23/07 17h17min 56sec
Après ce très court moment de plénitude, nos pensées se tournent rapidement vers le chantier qui nous attend pour rejoindre Chamonix. Rappel, désescalade, rerappel, longer une vire ascendante, redesescalade, rererappel, rerererappel… Et ceux pendant 700m…
Suite au triste évènement de 10h13, Pierre et Léane sont condamnés à faire cette descente vachés l’un sur l’autre. Pour les rappels verticaux ça ne pose pas de problèmes mais pour les rappels peu raides, c’est une bonne galère. Ça nous permet de se marrer un peu dans cette descente, qui ma foi, n’a absolument rien de drôle. A cette heure-ci, on est évidemment la dernière cordée dans la face, surtout avec la grosse pluie et les orages annoncés dès le lendemain matin. Gloups !
23/07 19h35min 42sec
La recherche d’itinéraire dans la Voie Normale et le brassage de corde que nécessitent l’alternance des rappels et désescalades commencent à nous fatiguer sérieusement. On donnerait tout pour voler comme un choucas jusqu’au pied de la face. Faute du contraire on décide d’utiliser nos dernières forces pour rester lucides et ne surtout pas faire de bêtises. On atteint le bivouac de la Tour Rouge depuis lequel il ne reste que quelques rappels dans l’axe.
23/07 21h13min 45sec
On prend enfin pied sur ce fichu glacier et on s’autorise la première vraie pause depuis notre départ. Dégommage de saucisson, maquereaux, fromage, pain, barres… C’est ici que je savoure vraiment ce qu’on vient de faire. Toute la partie technique est derrière nous et même si le retour à Cham s’annonce infini, il ne peut plus rien nous arriver !
23/07 23h28min 24sec
Drôle d’ambiance sur les échelles après autant d’effort. On a l’étrange impression d’être dans un rêve. Ultime instant de concentration donc, ça serait moche de s’endormir là…
24/07 0h18min 49sec
Eh bah je l’imaginais moins longue cette mer de glace ce matin… enfin hier.
24/07 0h42min 57sec
Remontée infini des escaliers pour regagner le Montenvers. Ce soir, encore plus que d’habitude, on en veut aux choix politiques et sociétaux qui ont amené à ce foutu bonus de dénivelé positif dont nos grands-parents étaient encore dispensés.
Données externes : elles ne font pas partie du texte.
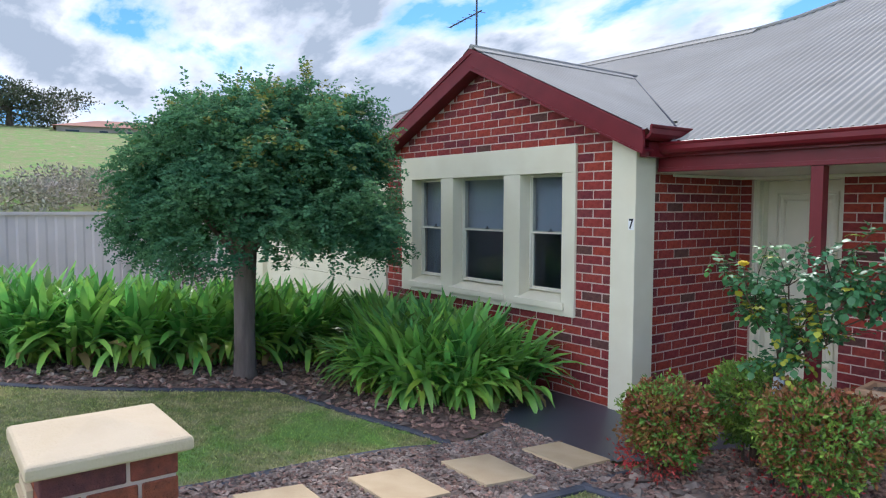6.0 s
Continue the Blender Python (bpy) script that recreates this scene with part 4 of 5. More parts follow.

L’avantage, c’est qu’à cette heure-ci on évite le bain de foule venu observer les derniers cris d’alerte de notre planète.
24/07 1h27min 34sec
Chaque bout d’herbe sur le bord du chemin pourrait être confondu avec un lit de roi. On lutte pour garder la motivation de rejoindre le camion.
24/07 2h15min 27sec
WOUHOUHH enfin le droit de dormir ! Comme à chaque fois qu’on se retrouve dans ce genre de plan on se dit : « Merci les copains c’était trop bien, par contre plus jamais !!! »
Pour les amoureux des chiffres (parce qu’il y en a beaucoup en montagne) c’était :
– 9h de marche
– 10h de grimpe (25 longueurs)
– 4h de rappel
– 2 micro-siestes
– 3 barres
– 67 blagues pourries
– 1 saucisson
– 1 vomi
– 1 Reverso perdu
– 3000m de D+
– Surtout beaucoup d’amour et de plaisir à partager un moment tous les trois en montagne !!!!!